— PROBLEM STATEMENT —
Check each line of the entries below for the string "that" and state how many lines have it, with no other text.

## Start SUPPLIED MATERIAL

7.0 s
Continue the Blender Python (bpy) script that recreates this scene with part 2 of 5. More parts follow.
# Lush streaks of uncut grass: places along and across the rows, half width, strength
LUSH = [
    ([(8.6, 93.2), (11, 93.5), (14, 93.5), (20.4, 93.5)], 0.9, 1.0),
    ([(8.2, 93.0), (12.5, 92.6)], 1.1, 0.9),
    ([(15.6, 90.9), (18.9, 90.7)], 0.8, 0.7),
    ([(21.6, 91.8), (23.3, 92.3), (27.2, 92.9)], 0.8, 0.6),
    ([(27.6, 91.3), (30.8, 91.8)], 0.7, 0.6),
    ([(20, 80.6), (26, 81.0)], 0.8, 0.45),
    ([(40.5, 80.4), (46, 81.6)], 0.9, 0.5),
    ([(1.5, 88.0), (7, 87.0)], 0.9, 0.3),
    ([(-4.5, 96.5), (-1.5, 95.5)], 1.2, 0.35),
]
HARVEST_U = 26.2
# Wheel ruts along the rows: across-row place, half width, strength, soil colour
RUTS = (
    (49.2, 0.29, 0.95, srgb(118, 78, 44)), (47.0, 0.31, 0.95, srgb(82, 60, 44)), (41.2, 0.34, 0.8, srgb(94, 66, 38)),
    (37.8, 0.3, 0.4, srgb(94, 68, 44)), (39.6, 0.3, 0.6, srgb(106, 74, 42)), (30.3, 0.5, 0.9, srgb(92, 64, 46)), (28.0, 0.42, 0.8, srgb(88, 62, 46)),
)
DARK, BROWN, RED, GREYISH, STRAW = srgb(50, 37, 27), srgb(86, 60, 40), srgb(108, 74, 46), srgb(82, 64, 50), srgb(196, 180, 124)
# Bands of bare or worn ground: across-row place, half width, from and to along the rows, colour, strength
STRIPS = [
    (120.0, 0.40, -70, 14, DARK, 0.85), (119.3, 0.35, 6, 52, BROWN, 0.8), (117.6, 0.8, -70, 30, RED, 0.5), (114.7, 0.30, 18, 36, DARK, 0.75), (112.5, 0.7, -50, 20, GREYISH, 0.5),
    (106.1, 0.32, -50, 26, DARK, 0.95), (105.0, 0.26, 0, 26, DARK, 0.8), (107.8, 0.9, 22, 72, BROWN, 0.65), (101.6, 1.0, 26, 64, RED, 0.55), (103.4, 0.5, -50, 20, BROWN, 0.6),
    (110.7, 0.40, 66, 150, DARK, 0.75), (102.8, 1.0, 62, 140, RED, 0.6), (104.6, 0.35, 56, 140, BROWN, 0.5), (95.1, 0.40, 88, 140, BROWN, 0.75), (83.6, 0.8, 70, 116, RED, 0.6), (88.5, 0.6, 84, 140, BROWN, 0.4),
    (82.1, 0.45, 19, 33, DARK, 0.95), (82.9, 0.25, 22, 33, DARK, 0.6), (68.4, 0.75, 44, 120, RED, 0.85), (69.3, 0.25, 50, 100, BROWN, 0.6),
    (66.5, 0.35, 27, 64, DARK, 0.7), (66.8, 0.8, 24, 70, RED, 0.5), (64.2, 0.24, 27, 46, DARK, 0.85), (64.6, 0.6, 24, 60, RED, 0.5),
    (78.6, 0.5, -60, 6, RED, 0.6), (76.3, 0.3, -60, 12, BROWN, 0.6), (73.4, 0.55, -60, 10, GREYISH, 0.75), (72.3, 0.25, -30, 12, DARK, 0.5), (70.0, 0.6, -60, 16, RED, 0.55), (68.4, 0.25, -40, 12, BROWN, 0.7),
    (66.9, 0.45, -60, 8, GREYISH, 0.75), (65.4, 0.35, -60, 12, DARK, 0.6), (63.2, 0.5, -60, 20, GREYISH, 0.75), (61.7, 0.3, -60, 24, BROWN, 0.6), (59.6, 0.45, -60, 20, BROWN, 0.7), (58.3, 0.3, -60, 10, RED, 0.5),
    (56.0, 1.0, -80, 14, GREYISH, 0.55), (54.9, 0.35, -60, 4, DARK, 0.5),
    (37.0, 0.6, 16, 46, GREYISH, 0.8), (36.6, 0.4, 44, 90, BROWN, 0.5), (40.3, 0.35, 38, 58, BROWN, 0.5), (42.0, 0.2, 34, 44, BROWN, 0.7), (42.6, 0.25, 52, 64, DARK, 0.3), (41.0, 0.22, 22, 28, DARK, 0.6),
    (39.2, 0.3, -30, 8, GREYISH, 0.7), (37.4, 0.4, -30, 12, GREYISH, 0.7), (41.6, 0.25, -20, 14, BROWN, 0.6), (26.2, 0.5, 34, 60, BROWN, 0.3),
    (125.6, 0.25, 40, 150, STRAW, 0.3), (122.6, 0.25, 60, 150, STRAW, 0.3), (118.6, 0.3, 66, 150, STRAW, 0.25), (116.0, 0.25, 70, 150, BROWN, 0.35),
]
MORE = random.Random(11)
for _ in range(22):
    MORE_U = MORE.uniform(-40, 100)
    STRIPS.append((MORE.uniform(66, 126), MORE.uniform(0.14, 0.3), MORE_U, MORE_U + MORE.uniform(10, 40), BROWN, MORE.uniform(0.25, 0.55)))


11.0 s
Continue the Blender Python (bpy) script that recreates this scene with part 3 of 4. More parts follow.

## End SUPPLIED MATERIAL

— RESULT FOR THIS EXERCISE —
2